Weather directly impacts buildings’ heating and cooling energy demand (Atalla et al. 2018). Energy consumed for buildings’ heating and cooling is influenced by climate change. Nowadays, heating and cooling energy supply has become a critical problem in many countries. Also global warming and climate change are considered as a threat for human population by many scientists and they have been analysed via different viewpoints. Degree-day method is considered a very important index in evaluating climate changes (You et al. 2014) and one of the simplest yet useful methods for calculating the energy consumption of a building. This simple method is also utilized in other scientific fields such as agriculture, architecture, entomology, etc. The degree-day method has been used for calculating energy consumption specifically for building’s heating and cooling since 1932 (Dufton 1934) and it is generally considered a trusted method for this purpose (Atalla et al. 2018). Adjusting living environment’s temperature status with a reasonable consumption of energy along with effective environmental management can reduce expenses and maximize benefits from resources for the sake of society (Christenson et al. 2006).
HDD and CDD can be studied using different temperature thresholds. The temperature threshold is defined as the comfortable temperature for human so that there is no heating or cooling demand. The thresholds may differ depending on economic status, energy supply and human physiological needs. For example, heating and cooling temperature thresholds are respectively 18 ºC to 22 ºC for Europe (Eskeland and Mideksa 2010), 17 ºC and 22 ºC for Florence, Italy (Petralli et al. 2011), 18 ºC and 26 ºC for Hong Kong (Chan et al. 2012), 14 ºC and 21 ºC for Andalusia, Spain (Limones-Rodríguez et al. 2018), 20 ºC and 23.8 ºC for Indiana state, USA (Hamlet et al. 2019), 18 ºC for HDD for China (Shi et al. 2018), and 22 ºC for CDD in India (Mazdiyasni et al. 2017). In this study, as recommended by Iran Meteorological Organization (IRIMO), we determined 18 ºC temperature threshold for heating and 21 ºC temperature threshold for cooling.
Owing to the importance of energy demand, numerous studies have analysed HDD and CDD, it can be referred to the works of (Petri and Caldeira 2015; Quayle and Diaz 1980) in USA, (Dombaycı 2009) in Turkey, (Semmler et al. 2010) in Ireland, (Taseska et al. 2012) in Macedonia, (Castañeda and Claus 2013) in Argentina, (Al-Hadhrami 2013) in Saudi Arabia, (Shen and Liu 2016) in China, (Choi and Kim 2019) in East Asia and (Arnell et al. 2019) at the global scale. Roshan et al. (2017b) investigated thermal comfort boundaries for 12 cities in Iran. In another study, Roshan et al. (2017a) reported that only 18% of studied stations in Iran had thermal comfort bioclimatic conditions. Wachs and Singh (2020) projected that due to climate changes, residential cooling energy demand in northern cities of the state will increasingly grow by 2080.

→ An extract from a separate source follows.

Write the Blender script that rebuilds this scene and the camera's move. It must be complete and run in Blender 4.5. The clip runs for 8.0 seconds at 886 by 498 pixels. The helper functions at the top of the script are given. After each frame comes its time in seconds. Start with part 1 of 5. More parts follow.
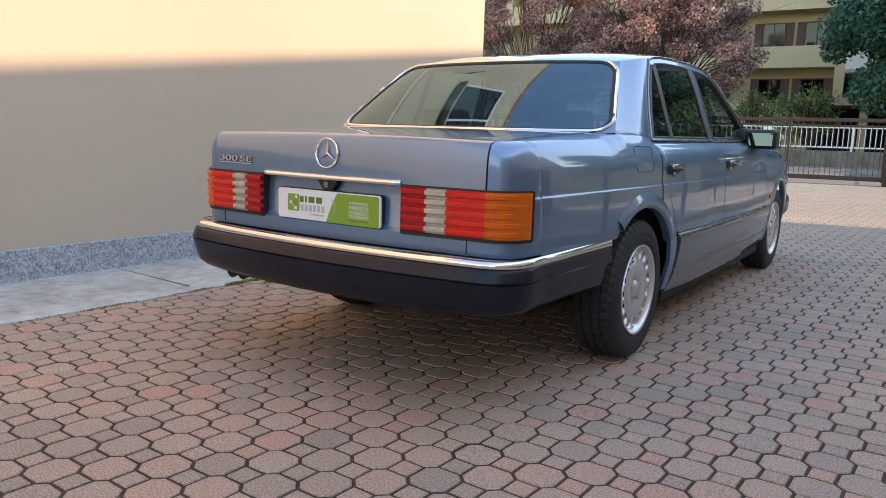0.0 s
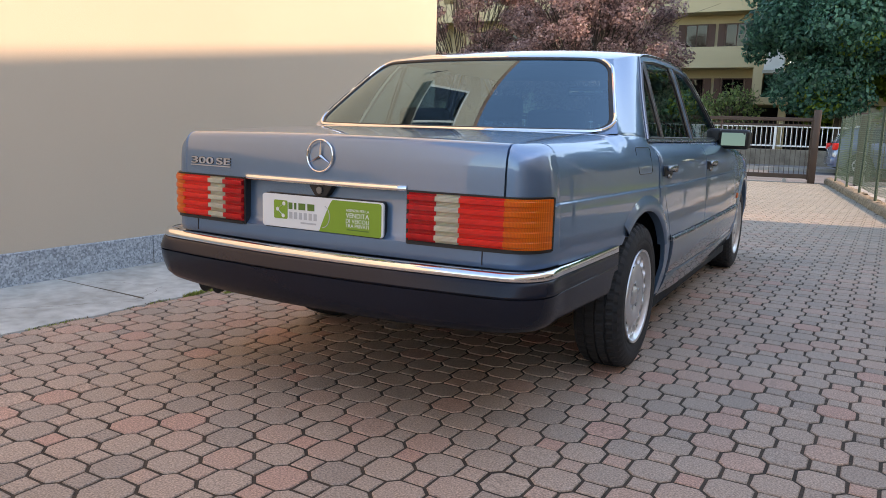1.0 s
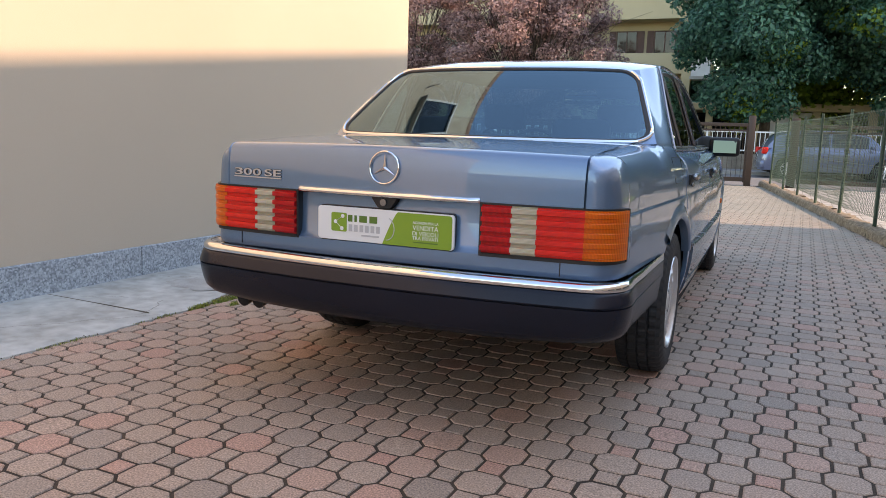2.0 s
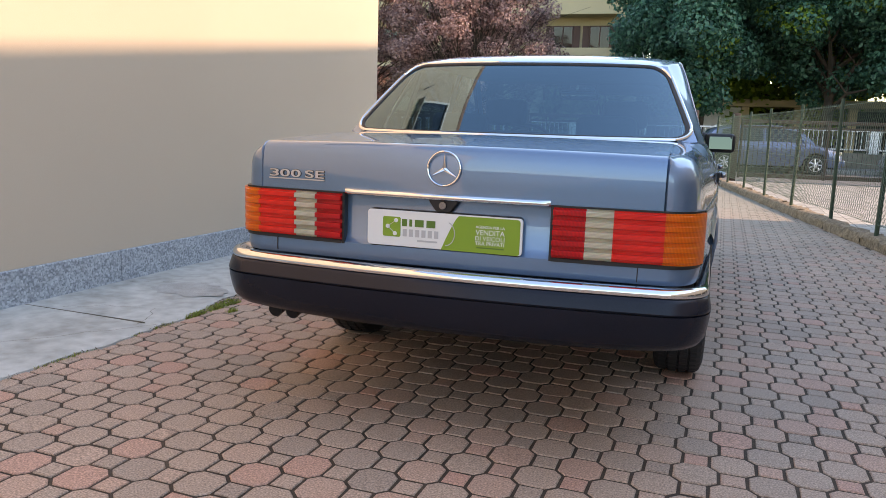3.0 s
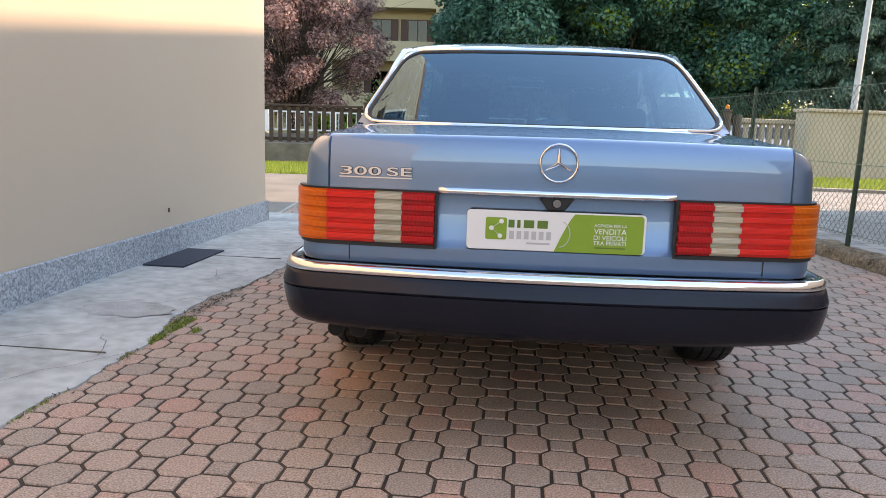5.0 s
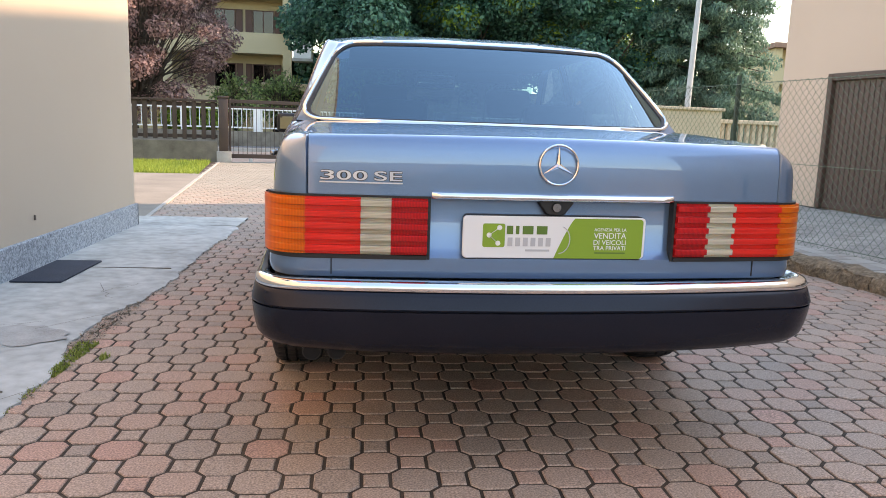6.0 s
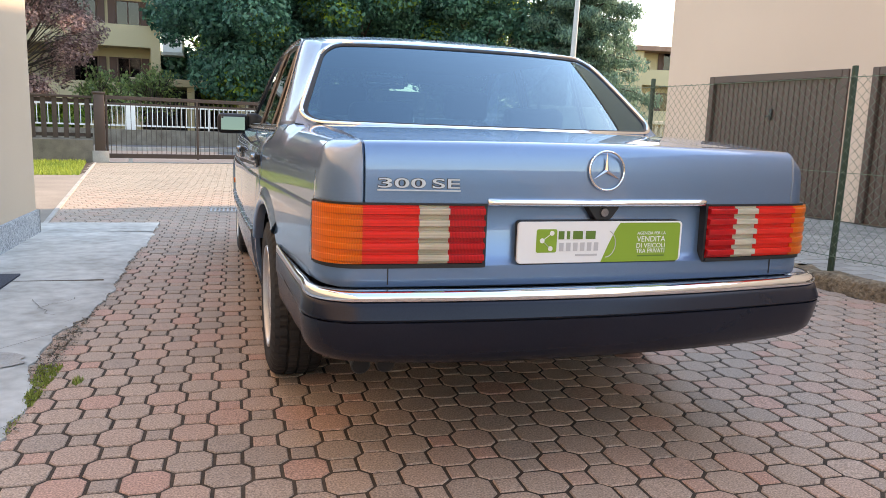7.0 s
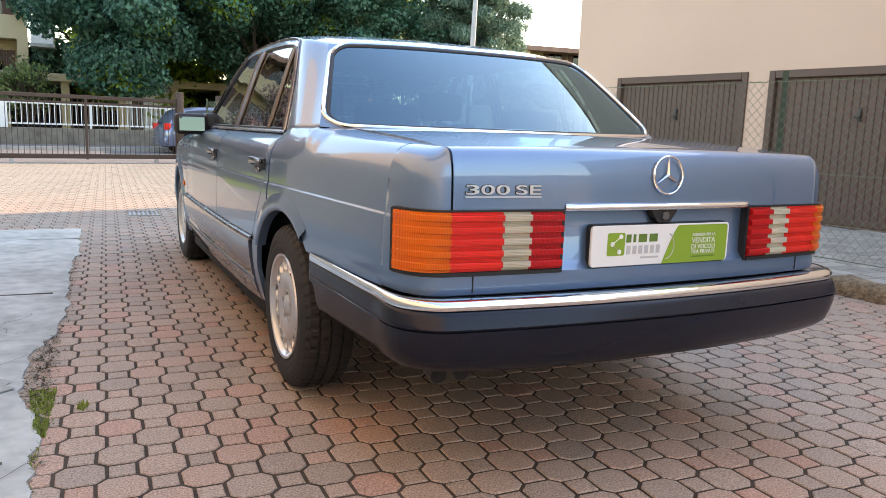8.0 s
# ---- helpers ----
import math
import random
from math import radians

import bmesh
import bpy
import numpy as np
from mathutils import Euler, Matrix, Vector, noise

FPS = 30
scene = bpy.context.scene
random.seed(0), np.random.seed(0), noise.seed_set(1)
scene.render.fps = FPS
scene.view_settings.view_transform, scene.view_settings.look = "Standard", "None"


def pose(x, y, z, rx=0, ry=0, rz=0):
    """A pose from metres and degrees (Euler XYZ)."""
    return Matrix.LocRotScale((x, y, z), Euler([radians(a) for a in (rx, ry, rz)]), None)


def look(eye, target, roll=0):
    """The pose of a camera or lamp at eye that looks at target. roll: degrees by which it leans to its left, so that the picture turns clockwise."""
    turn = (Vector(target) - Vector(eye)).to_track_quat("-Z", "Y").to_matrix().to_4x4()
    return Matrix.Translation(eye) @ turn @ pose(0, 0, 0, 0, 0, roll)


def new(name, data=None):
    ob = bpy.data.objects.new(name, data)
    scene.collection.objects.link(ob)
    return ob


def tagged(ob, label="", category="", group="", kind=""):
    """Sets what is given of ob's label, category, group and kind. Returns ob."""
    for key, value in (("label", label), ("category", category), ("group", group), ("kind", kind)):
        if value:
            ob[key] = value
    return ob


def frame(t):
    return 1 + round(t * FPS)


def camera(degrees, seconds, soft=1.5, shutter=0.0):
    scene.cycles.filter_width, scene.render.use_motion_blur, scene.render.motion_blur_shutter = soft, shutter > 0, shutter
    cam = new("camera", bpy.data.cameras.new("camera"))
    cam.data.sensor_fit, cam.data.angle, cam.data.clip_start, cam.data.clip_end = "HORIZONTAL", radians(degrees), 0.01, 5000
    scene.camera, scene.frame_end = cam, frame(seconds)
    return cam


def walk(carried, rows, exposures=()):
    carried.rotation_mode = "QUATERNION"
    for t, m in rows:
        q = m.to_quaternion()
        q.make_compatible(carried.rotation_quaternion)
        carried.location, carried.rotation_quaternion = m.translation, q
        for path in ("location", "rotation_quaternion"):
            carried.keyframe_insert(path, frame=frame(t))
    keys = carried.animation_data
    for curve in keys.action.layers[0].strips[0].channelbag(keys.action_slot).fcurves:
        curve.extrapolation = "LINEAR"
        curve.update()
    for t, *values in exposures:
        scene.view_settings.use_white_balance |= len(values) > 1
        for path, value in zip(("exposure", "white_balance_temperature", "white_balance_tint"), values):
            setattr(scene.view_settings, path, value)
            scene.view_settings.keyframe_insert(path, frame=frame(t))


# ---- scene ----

The trend analysis and change point detection of climate parameters provide precious information for a physical understanding of climate change and its impact on our living environment. One of the most important challenges caused by global warming and climatic change is an energy consumption shift. Iran is a major energy supplier: the second oil and gas supplier and exporter in the world (before the USA sanctions against Iran in 2019). Yet, having more than 80 million population along with its old infrastructure made Iran also one of the major energy consumers. Energy consumption in the country is 4.4 times above the global average, making it one of the top ten greenhouse gas emitting countries (Gorjian et al. 2019). Achieving a sustainable development without considering energy sector is impossible. One of the most important potential factors of energy consumption increases in any region is temperature changes. Measuring cooling and heating degree-days can present a clear and exact image of building, city and region’s thermal demands. It can also play an important role in reforming energy consumption patterns. In this study, monotonic analysis was performed on HDD, CDD and HDD + CDD time series for the first time. Previous studies (Kadioğlu et al. 2001; OrtizBeviá et al. 2012; Shi et al. 2018; Spinoni et al. 2015) have investigated the long-term changes in HDD and CDD time series, but not abrupt changes. For an accurate fluctuation analysis of these time series, pre- and post-breakpoint series trends were obtained and analysed. Return periods were also calculated using the best statistical distribution for the studied time series. Spatial analysis of the studied indices was carried out with Cokriging interpolation method. It should also be noted that in this study, the Pettitt test was used for the first time in detecting multiple breakpoints in the time series. Our findings can reveal climate change impacts on buildings’ cooling and heating demand, thus contributing to decision-making and planning process for energy management.